--- Your task ---
Copy out the listing in full, exactly as written, but not its pictures.

——————

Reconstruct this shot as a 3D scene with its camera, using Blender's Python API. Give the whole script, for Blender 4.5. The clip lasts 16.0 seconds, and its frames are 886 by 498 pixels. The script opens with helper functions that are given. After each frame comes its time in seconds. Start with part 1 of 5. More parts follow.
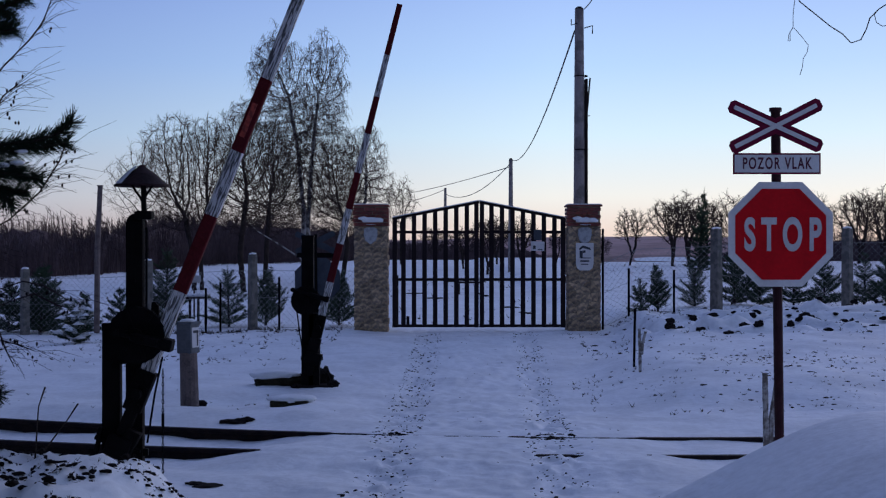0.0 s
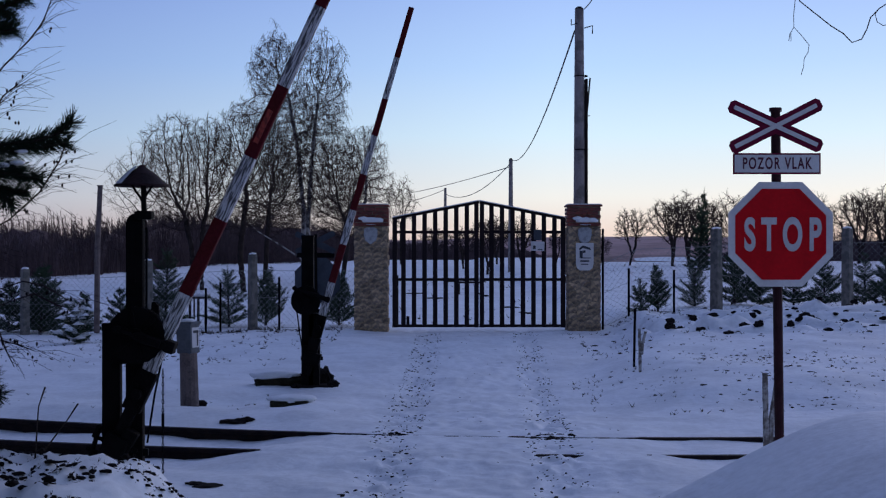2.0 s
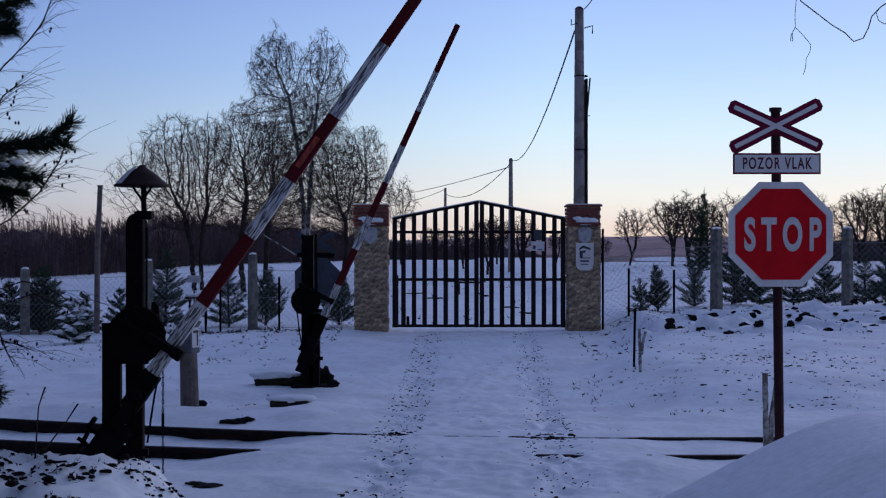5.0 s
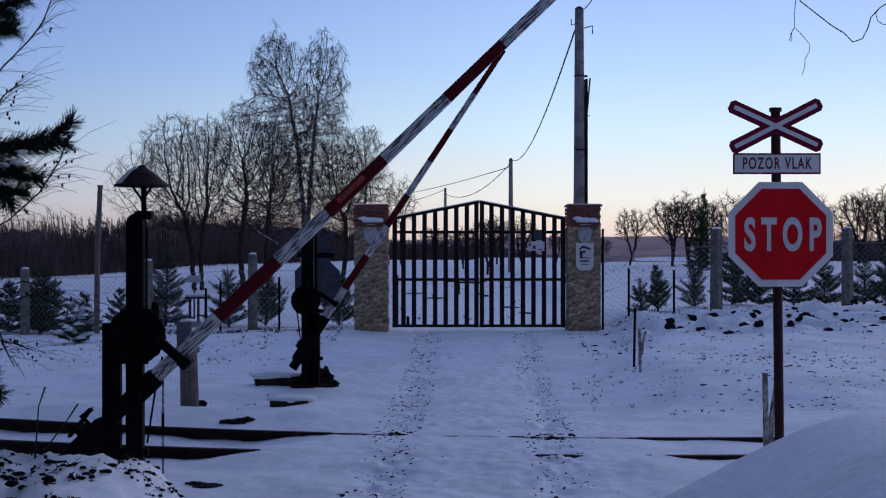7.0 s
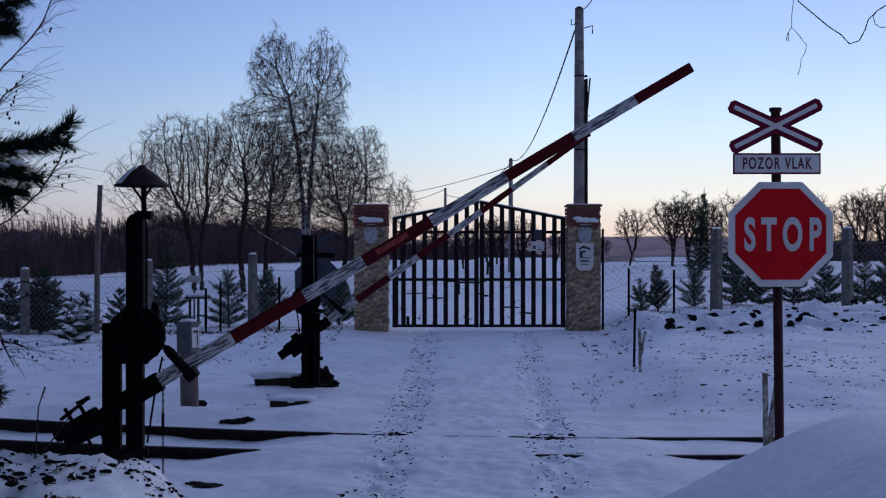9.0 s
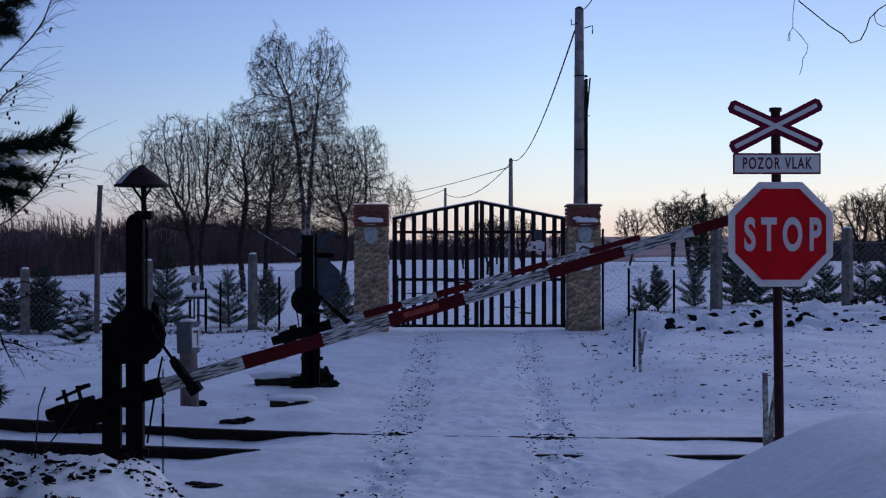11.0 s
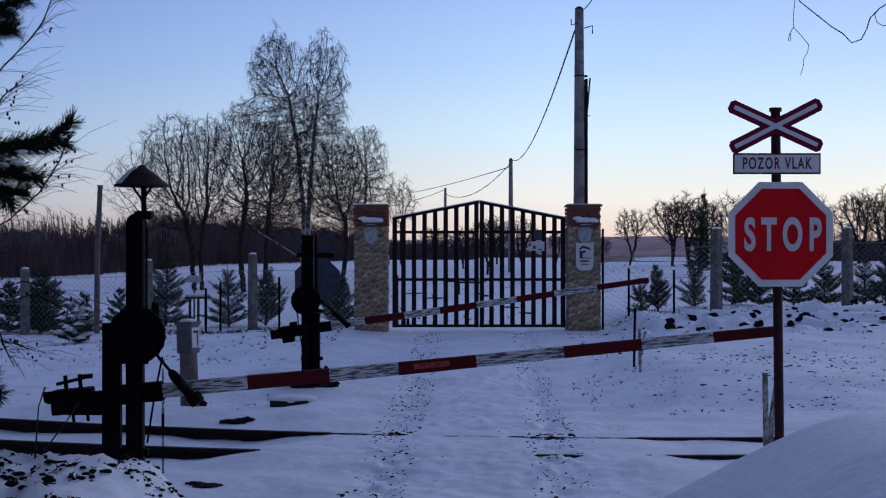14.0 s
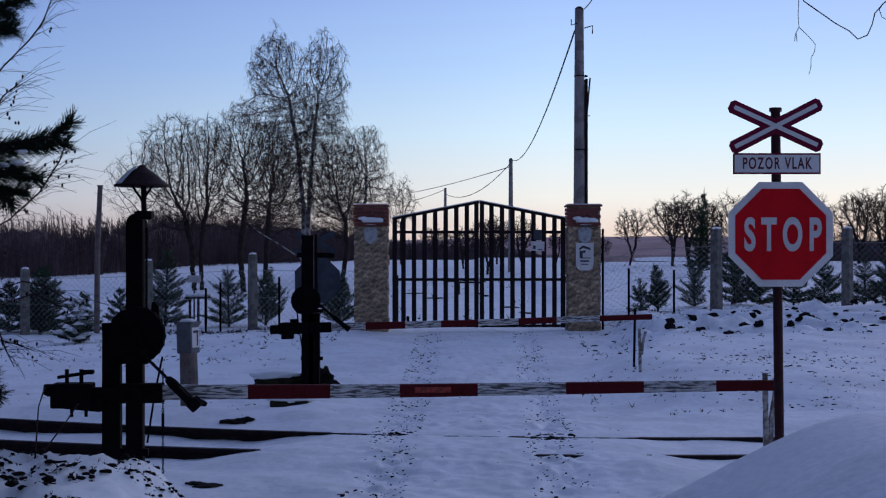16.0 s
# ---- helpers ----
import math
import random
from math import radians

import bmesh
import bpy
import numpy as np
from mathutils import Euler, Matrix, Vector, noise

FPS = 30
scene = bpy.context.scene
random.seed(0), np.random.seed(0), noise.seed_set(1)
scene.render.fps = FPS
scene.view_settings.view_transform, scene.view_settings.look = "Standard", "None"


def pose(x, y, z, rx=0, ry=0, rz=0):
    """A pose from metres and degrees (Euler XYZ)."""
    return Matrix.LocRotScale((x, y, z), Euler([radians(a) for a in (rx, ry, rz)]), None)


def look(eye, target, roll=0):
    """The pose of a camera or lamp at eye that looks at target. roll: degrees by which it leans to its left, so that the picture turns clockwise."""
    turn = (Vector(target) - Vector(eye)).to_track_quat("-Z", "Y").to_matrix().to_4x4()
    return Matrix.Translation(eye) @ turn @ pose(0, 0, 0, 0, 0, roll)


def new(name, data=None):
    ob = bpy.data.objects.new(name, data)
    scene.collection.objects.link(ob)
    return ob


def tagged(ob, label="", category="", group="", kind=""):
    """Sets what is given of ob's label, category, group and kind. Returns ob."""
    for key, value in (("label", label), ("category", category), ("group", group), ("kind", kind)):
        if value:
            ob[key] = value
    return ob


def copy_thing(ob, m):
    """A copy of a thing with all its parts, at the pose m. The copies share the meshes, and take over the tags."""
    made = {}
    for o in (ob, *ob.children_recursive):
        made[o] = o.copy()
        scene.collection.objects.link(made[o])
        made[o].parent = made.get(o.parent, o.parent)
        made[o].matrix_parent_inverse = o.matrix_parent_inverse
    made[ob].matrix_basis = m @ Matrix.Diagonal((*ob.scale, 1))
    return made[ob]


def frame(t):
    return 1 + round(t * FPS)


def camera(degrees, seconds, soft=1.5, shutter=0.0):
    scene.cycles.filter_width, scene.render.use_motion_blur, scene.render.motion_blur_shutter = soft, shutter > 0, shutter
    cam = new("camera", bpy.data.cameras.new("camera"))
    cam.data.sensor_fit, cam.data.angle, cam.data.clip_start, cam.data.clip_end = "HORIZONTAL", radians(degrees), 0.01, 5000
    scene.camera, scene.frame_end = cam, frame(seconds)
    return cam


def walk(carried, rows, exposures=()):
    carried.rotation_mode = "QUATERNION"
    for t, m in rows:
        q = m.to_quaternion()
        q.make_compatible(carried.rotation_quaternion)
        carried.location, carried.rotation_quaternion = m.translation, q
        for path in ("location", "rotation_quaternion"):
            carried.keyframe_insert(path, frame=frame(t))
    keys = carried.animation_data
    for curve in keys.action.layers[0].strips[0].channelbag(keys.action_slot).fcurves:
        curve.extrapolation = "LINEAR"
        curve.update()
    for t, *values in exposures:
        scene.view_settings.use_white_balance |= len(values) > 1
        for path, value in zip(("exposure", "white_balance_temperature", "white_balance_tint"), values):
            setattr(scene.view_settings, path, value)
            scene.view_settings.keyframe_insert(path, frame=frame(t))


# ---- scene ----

——————

--- Expected output ---
Reconstruct this shot as a 3D scene with its camera, using Blender's Python API. Give the whole script, for Blender 4.5. The clip lasts 16.0 seconds, and its frames are 886 by 498 pixels. The script opens with helper functions that are given. After each frame comes its time in seconds. Start with part 1 of 5. More parts follow.
0.0 s
2.0 s
5.0 s
7.0 s
9.0 s
11.0 s
14.0 s
16.0 s
# ---- helpers ----
import math
import random
from math import radians

import bmesh
import bpy
import numpy as np
from mathutils import Euler, Matrix, Vector, noise

FPS = 30
scene = bpy.context.scene
random.seed(0), np.random.seed(0), noise.seed_set(1)
scene.render.fps = FPS
scene.view_settings.view_transform, scene.view_settings.look = "Standard", "None"


def pose(x, y, z, rx=0, ry=0, rz=0):
    """A pose from metres and degrees (Euler XYZ)."""
    return Matrix.LocRotScale((x, y, z), Euler([radians(a) for a in (rx, ry, rz)]), None)


def look(eye, target, roll=0):
    """The pose of a camera or lamp at eye that looks at target. roll: degrees by which it leans to its left, so that the picture turns clockwise."""
    turn = (Vector(target) - Vector(eye)).to_track_quat("-Z", "Y").to_matrix().to_4x4()
    return Matrix.Translation(eye) @ turn @ pose(0, 0, 0, 0, 0, roll)


def new(name, data=None):
    ob = bpy.data.objects.new(name, data)
    scene.collection.objects.link(ob)
    return ob


def tagged(ob, label="", category="", group="", kind=""):
    """Sets what is given of ob's label, category, group and kind. Returns ob."""
    for key, value in (("label", label), ("category", category), ("group", group), ("kind", kind)):
        if value:
            ob[key] = value
    return ob


def copy_thing(ob, m):
    """A copy of a thing with all its parts, at the pose m. The copies share the meshes, and take over the tags."""
    made = {}
    for o in (ob, *ob.children_recursive):
        made[o] = o.copy()
        scene.collection.objects.link(made[o])
        made[o].parent = made.get(o.parent, o.parent)
        made[o].matrix_parent_inverse = o.matrix_parent_inverse
    made[ob].matrix_basis = m @ Matrix.Diagonal((*ob.scale, 1))
    return made[ob]


def frame(t):
    return 1 + round(t * FPS)


def camera(degrees, seconds, soft=1.5, shutter=0.0):
    scene.cycles.filter_width, scene.render.use_motion_blur, scene.render.motion_blur_shutter = soft, shutter > 0, shutter
    cam = new("camera", bpy.data.cameras.new("camera"))
    cam.data.sensor_fit, cam.data.angle, cam.data.clip_start, cam.data.clip_end = "HORIZONTAL", radians(degrees), 0.01, 5000
    scene.camera, scene.frame_end = cam, frame(seconds)
    return cam


def walk(carried, rows, exposures=()):
    carried.rotation_mode = "QUATERNION"
    for t, m in rows:
        q = m.to_quaternion()
        q.make_compatible(carried.rotation_quaternion)
        carried.location, carried.rotation_quaternion = m.translation, q
        for path in ("location", "rotation_quaternion"):
            carried.keyframe_insert(path, frame=frame(t))
    keys = carried.animation_data
    for curve in keys.action.layers[0].strips[0].channelbag(keys.action_slot).fcurves:
        curve.extrapolation = "LINEAR"
        curve.update()
    for t, *values in exposures:
        scene.view_settings.use_white_balance |= len(values) > 1
        for path, value in zip(("exposure", "white_balance_temperature", "white_balance_tint"), values):
            setattr(scene.view_settings, path, value)
            scene.view_settings.keyframe_insert(path, frame=frame(t))


# ---- scene ----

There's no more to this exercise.